## What this task involves
Check every line below for the string "location", and copy the lines that contain it.

┌─ Data provided

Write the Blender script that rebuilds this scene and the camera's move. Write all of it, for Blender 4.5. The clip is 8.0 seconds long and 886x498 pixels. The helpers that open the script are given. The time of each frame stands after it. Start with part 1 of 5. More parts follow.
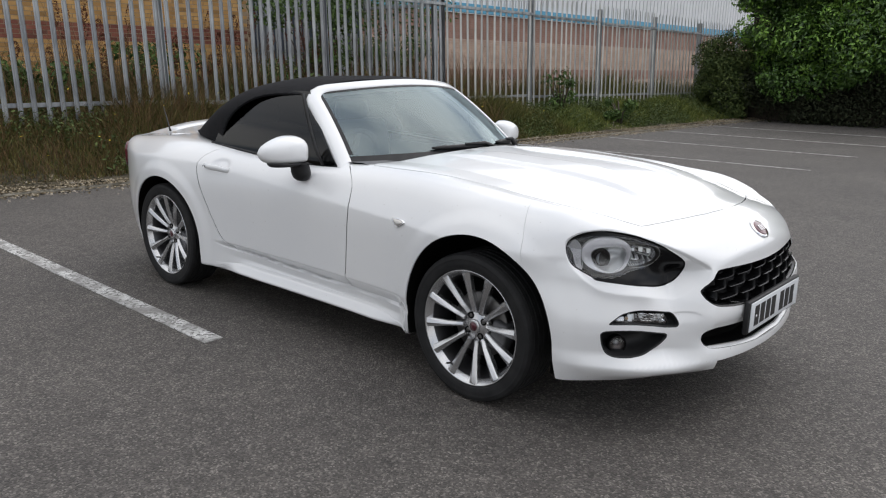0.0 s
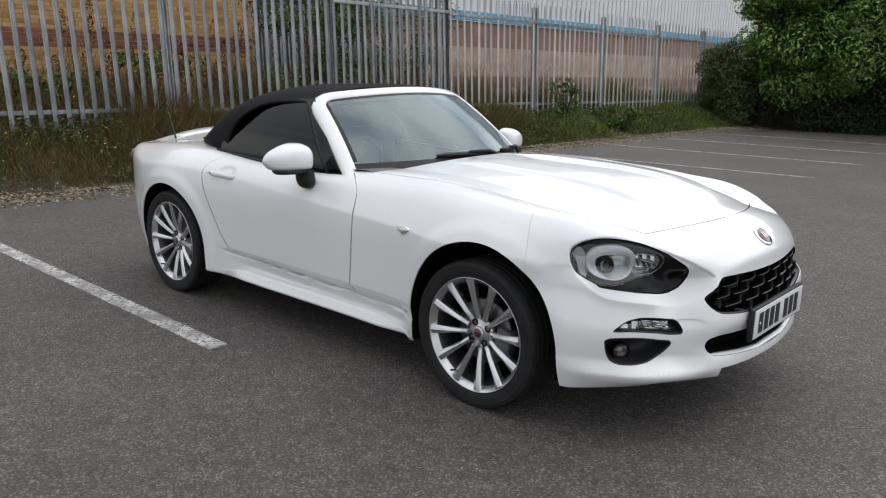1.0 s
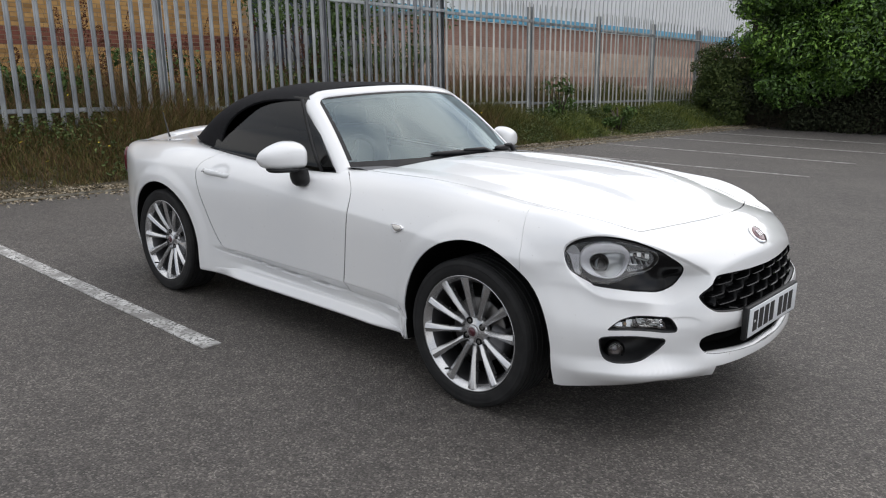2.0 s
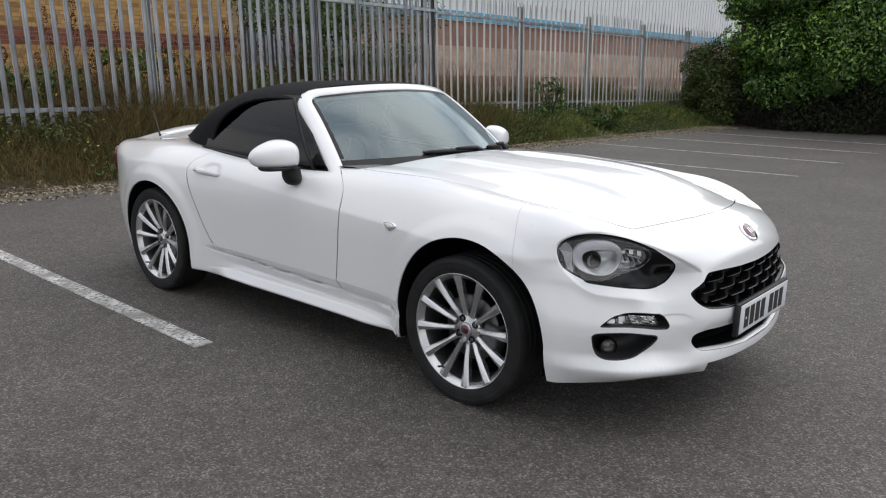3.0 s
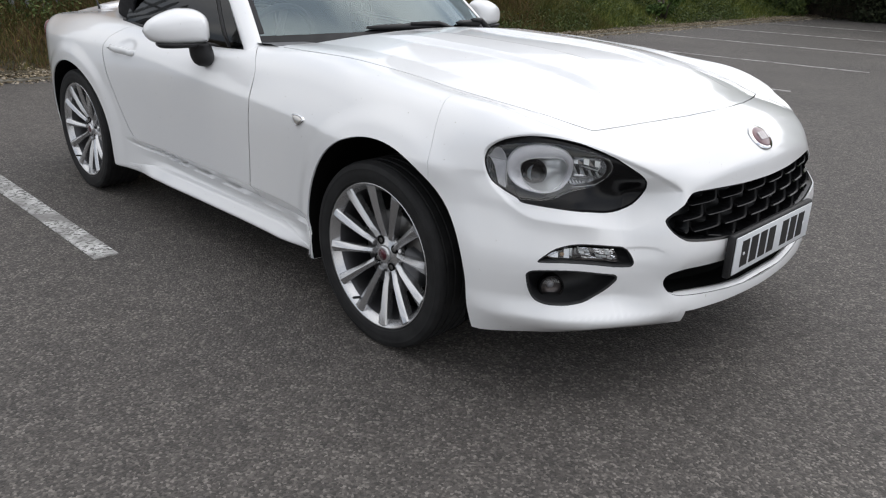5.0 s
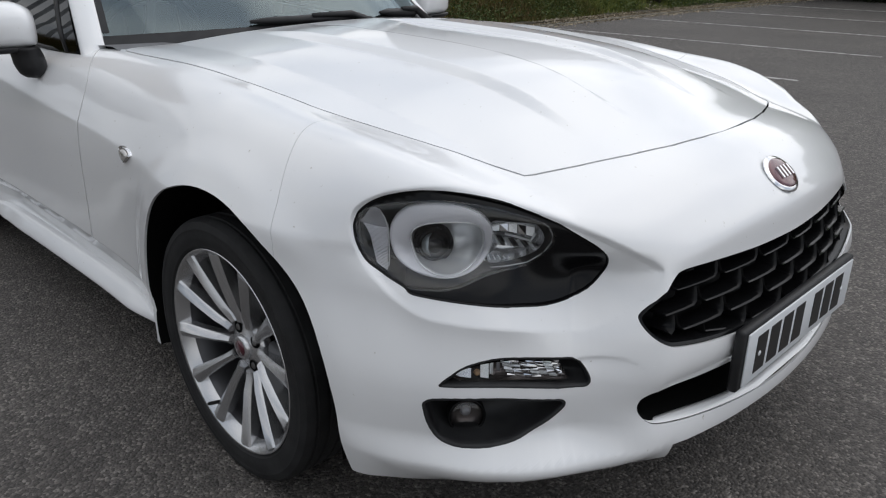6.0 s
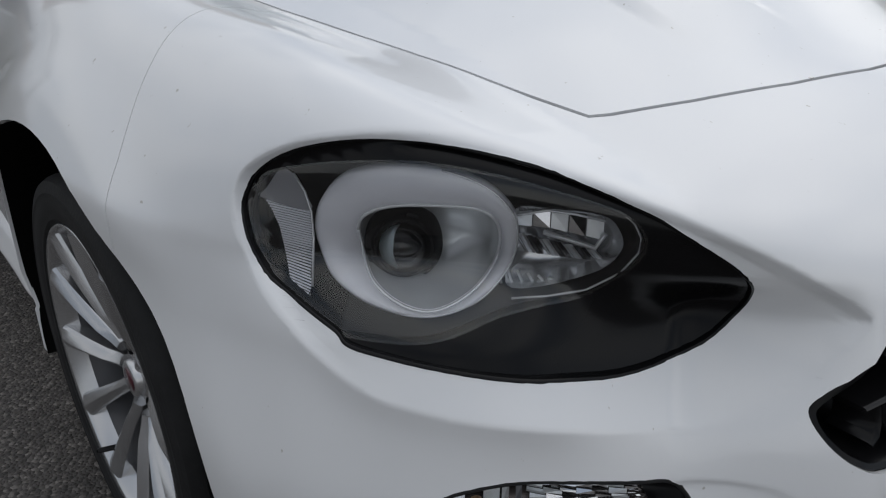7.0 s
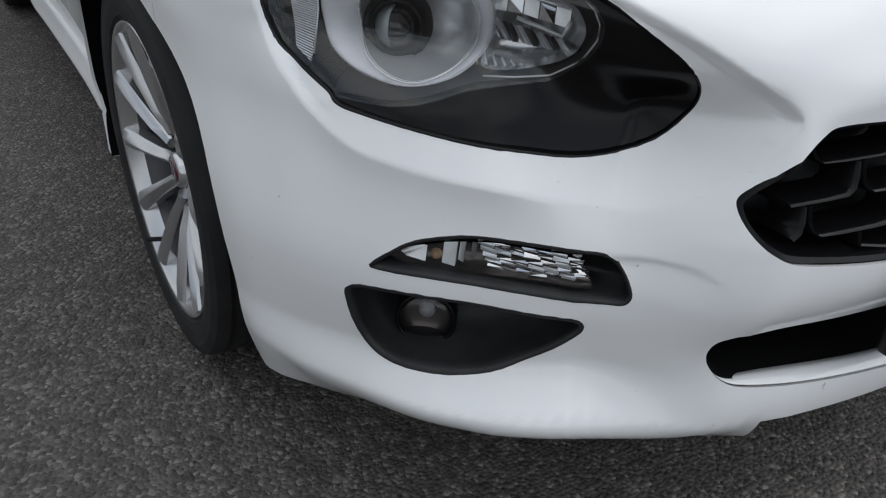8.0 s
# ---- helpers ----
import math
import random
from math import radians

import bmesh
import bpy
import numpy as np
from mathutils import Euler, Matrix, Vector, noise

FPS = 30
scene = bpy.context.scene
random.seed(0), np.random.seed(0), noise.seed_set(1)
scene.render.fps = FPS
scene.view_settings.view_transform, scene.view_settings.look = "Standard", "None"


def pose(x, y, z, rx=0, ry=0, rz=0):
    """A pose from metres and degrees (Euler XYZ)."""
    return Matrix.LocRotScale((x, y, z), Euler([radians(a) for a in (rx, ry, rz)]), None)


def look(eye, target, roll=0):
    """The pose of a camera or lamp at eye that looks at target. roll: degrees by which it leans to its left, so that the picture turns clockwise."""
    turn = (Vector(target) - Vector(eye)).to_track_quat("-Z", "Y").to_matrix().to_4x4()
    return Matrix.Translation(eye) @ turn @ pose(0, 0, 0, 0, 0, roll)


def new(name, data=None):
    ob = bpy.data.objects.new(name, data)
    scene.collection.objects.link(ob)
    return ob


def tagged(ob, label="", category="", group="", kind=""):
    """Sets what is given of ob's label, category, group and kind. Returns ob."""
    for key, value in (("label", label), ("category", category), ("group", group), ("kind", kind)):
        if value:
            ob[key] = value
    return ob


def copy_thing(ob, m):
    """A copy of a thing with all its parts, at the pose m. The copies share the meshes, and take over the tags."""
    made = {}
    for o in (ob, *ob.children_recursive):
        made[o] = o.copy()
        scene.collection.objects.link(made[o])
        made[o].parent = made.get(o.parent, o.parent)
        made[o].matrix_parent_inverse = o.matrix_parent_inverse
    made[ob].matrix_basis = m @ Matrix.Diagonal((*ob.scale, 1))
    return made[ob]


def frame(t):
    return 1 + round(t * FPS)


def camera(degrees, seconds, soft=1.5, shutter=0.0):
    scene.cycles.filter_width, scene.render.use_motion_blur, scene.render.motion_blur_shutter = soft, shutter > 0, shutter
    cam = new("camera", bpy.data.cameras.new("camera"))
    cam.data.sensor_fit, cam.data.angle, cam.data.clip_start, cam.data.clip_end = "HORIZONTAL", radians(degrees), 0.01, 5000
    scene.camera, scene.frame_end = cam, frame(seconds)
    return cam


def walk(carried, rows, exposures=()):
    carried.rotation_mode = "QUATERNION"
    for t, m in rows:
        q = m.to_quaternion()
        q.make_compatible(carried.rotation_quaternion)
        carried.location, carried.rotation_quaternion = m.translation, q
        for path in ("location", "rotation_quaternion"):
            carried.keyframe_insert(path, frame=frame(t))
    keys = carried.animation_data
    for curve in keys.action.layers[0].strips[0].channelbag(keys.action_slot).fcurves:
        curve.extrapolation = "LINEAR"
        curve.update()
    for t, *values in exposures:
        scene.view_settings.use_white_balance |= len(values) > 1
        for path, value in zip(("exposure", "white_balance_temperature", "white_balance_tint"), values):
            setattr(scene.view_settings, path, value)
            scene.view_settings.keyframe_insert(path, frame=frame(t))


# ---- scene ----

└─

## Complete response
        carried.location, carried.rotation_quaternion = m.translation, q
        for path in ("location", "rotation_quaternion"):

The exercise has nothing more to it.